Abbiamo chiesto al filosofo Fulvio Papi la sua
opinione sulla drammatica contingenza che il conflitto russo-ucraino ha
determinato a livello internazionale. Gaccione. Vorrei che esprimessi ai nostri
lettori la riflessione che un filosofo come te, attento alla realtà, ha
maturato a seguito della grave crisi mondiale scatenata dalla guerra
russo-ucraina nel cuore dell’Europa. Che cosa suggerisci? Papi. Ci sono mille ragioni morali
condivise per chiedere un immediato cessate il fuoco sul fronte russo-ucraino,
che deve essere preludio di una trattativa a livello internazionale ferma sul
suo obiettivo pacifista senza pregiudizi preliminari. Una prospettiva, questa,
che appartiene all’aura intellettuale di Erasmo quando sosteneva al di là di
Agostino e Tommaso che è preferibile una pace ingiusta a una guerra giusta.

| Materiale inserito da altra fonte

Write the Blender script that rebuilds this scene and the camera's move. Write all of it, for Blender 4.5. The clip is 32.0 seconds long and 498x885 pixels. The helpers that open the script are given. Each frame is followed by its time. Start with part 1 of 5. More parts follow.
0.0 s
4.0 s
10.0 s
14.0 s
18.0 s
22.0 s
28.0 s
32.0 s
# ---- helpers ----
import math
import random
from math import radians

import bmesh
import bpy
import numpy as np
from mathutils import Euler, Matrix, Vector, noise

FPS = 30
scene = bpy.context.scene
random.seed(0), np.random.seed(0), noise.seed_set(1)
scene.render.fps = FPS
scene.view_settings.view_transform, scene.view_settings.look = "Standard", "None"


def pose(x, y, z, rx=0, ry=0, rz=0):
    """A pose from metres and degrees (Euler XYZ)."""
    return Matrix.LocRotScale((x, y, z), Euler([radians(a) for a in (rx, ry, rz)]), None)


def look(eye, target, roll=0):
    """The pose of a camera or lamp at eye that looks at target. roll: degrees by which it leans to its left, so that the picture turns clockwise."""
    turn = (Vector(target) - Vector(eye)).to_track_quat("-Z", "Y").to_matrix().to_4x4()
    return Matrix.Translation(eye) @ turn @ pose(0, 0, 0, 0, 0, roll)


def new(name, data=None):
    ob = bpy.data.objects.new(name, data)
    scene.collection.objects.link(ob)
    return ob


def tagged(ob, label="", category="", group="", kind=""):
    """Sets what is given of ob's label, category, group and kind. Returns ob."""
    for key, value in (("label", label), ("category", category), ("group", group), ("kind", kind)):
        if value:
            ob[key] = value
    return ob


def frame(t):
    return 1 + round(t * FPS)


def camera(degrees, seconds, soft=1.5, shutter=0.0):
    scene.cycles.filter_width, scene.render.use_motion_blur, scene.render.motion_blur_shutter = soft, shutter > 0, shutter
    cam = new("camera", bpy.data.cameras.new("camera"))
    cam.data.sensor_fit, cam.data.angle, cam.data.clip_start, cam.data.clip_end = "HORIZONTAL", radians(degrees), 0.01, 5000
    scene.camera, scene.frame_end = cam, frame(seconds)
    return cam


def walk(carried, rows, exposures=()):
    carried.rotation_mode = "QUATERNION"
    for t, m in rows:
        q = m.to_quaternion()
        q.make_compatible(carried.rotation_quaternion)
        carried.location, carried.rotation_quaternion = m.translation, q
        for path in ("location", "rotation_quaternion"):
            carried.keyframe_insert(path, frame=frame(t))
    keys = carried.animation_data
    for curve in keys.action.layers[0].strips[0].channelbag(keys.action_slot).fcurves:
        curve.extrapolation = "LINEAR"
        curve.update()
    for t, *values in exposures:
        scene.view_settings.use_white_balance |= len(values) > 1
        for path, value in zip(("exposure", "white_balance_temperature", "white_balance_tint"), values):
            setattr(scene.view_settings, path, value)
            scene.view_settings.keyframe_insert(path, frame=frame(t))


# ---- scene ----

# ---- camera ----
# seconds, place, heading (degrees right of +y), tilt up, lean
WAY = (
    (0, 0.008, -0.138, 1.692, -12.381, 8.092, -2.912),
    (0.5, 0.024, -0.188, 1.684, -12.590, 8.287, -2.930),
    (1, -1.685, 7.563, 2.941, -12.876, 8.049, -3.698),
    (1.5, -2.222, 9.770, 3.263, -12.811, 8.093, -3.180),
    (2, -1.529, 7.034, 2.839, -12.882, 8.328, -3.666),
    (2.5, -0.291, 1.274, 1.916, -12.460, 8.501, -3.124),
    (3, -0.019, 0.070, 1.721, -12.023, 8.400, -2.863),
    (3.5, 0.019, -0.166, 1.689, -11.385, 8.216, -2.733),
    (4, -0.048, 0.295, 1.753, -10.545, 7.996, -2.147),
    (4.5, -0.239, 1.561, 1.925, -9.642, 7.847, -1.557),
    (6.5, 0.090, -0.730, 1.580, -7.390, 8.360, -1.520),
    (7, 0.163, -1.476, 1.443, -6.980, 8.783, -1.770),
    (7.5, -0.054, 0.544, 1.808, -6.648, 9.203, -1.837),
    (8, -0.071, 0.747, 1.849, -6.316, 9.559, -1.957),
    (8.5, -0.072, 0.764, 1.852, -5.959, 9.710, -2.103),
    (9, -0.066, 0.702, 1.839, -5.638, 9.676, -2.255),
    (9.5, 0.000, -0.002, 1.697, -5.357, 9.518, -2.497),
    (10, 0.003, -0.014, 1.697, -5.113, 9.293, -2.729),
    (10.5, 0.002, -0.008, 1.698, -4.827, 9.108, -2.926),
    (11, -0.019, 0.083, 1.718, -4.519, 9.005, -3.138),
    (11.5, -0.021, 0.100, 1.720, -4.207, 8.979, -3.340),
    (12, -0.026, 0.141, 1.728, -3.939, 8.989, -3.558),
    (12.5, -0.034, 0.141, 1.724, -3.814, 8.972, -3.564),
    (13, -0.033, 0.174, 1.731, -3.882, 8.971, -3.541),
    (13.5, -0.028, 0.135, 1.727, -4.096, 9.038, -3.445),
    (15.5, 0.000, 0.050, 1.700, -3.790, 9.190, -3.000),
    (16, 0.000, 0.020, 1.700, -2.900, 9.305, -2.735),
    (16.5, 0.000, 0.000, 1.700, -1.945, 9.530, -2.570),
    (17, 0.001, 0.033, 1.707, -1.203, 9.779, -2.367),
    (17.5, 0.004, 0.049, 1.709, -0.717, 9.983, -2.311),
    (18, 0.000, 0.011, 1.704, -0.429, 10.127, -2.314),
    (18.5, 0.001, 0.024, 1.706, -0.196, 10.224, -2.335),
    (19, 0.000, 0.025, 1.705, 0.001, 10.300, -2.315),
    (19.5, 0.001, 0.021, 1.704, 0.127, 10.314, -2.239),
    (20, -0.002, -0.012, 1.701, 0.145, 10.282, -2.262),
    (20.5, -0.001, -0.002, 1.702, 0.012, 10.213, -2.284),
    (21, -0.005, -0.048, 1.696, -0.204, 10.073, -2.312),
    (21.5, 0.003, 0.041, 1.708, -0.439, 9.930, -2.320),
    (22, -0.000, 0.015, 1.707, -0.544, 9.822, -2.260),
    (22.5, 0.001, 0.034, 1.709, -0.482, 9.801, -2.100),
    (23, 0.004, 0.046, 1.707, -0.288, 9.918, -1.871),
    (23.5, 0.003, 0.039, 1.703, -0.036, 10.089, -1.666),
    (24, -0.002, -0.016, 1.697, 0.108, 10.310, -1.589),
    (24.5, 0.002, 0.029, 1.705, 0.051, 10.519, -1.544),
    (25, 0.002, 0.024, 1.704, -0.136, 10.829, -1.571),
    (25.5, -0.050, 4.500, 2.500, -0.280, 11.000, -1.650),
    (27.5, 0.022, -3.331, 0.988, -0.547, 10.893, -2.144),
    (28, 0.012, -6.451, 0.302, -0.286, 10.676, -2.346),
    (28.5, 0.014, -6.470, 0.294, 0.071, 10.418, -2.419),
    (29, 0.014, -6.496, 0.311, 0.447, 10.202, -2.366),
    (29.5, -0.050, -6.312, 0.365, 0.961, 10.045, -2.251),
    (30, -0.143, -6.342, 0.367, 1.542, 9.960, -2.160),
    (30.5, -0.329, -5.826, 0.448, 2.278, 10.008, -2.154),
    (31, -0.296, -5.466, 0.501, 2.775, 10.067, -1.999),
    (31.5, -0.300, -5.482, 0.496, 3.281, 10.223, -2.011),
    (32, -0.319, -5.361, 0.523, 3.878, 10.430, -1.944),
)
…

Prospettive divergenti che sempre, nelle situazioni concrete hanno richiesto
una grande potenza argomentativa. Noi europei oggi ci consideriamo sulla linea
dell’umanesimo cristiano senza la minima riserva, sicuri della nostra
piattaforma valoriale. Ma vi è anche, decisiva, una ragione che altri hanno
mostrato con perfetta competenza. In breve: l’energia fondata sul gas sostitutiva
del carbone e del petrolio poteva essere considerata come un ponte necessario
per giungere a una energia verde. Un’apertura verso un mondo che si può
riprodurre senza le devastazioni che sono proprie di una ontologia del valore,
la quale in quanto assoluta conduce a una catastrofe storica. Prospettiva
questa purtroppo tenuta in ombra nel nostro mondo dove agisce ancora il
principio della potenza competitiva che ha alle sue spalle un processo storico
basato sulla potenza degli Stati. Al contrario, una radicale posizione
pacifista apre una situazione storica che coincide con la difesa del pianeta
come ambiente antropico. Chiunque e dovunque oggi governi deve avere chiara
questa prospettiva eticamente storica. Altrimenti può accadere solo una
conflittualità endemica in un pianeta che è scarso e fragile rispetto alle
necessità sociali pensate in una ontologia del valore. Del resto si manifestano
già forti opposizioni a questo destino. Non abbiamo però un disegno preciso di
questo precipizio, tuttavia abbiamo la percezione di un rischio sicuro, privi
come siamo di una collettiva prospettiva che ci consenta di guardare al futuro
con maggiore responsabilità e quindi con minore desolazione e paura.